Icahn took over The Chelsea mortgage from a private investment pool known as a collateralized debt obligation. The investment pool received nothing when Icahn took over the mortgage, suggesting the debt had no financial value. He paid a symbolic $1 for the deed to The Chelsea, instead of foreclosing on Bashaw and Wood. He paid the EDA $100,000 in exchange for its agreement not to fight him over rights to the building. And the Authority also extracted an unusual promise as leverage from the billionaire: He was not to request EDA assistance in connection with The Chelsea property for up to two years.
In less than a year, Icahn had made good on his plan to connect The Chelsea to Tropicana via an elevated walkway (scheduled to open before Memorial Day). Bashaw struggled over a decade to market The Chelsea as a hipster hotspot and he failed in efforts to win a boutique casino license, in spite of his political connections. But in under 12 months, rebranded as The Chelsea tower at Tropicana and complete with a new restaurant – Atlantic City’s favorite pancake spot, Gilchrist’s – the property went from being the visual marker of multiple bad loans to the icing on the cake of an almost $2 billion casino deal.
Bashaw has little to show for his grandiose dreams after the breakup with Wood. His share of Cape Advisors includes the New Jersey properties – all in Cape May. Part of his Beach Plum farm and some bed and breakfasts now back his pledge to repay the EDA.

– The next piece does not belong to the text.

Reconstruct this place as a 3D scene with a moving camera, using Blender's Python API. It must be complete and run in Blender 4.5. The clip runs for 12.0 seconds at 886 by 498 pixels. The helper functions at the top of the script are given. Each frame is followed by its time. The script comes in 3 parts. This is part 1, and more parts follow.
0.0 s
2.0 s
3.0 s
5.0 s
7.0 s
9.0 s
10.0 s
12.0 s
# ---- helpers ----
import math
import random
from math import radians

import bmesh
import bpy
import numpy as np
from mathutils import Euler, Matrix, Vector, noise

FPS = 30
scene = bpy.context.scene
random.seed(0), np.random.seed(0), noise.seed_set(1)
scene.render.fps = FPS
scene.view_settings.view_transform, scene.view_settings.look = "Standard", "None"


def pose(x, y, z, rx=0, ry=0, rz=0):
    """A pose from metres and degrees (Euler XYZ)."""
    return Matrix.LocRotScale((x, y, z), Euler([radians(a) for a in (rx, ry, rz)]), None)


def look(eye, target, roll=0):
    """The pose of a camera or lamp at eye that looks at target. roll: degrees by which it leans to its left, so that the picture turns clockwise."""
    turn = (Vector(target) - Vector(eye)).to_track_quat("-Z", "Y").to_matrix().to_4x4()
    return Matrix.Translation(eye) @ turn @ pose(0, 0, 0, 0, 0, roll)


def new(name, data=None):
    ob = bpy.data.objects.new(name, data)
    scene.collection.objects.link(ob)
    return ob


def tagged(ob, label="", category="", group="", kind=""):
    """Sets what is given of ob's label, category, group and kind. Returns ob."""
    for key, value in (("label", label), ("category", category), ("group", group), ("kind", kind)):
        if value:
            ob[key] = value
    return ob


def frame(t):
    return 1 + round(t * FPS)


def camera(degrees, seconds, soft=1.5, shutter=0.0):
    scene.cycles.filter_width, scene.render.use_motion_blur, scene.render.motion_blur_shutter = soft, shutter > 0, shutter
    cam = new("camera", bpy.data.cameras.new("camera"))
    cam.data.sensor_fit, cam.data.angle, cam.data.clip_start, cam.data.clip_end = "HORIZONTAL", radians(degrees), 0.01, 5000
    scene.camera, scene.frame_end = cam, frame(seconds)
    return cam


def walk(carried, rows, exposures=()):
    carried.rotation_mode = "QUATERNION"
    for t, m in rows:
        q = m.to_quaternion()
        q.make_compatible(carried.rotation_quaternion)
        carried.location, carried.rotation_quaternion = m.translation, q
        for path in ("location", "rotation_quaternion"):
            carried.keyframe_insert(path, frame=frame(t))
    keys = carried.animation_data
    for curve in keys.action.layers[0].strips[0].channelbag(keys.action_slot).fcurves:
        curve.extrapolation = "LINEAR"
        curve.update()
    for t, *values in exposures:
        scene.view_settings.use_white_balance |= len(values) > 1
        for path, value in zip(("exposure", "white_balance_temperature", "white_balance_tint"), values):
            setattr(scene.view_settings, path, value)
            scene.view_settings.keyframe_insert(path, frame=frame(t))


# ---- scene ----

The EDA has no claim to the crown jewel of Bashaw’s holdings, Congress Hall, a mortgaged property that Bashaw inherited through the bankruptcy of his fundamentalist-preacher grandfather. His position is better than that of the EDA, however. Bashaw avoided foreclosure and kept his finances out of the glossy magazines he often appears in. The EDA, on the other hand, has lost the ounce of leverage it held over Icahn. And Icahn, sitting pretty after offloading the Taj Mahal and now Tropicana, is seeking $5.6 million in public funds to demolish the former Trump Plaza, his remaining Atlantic City holding.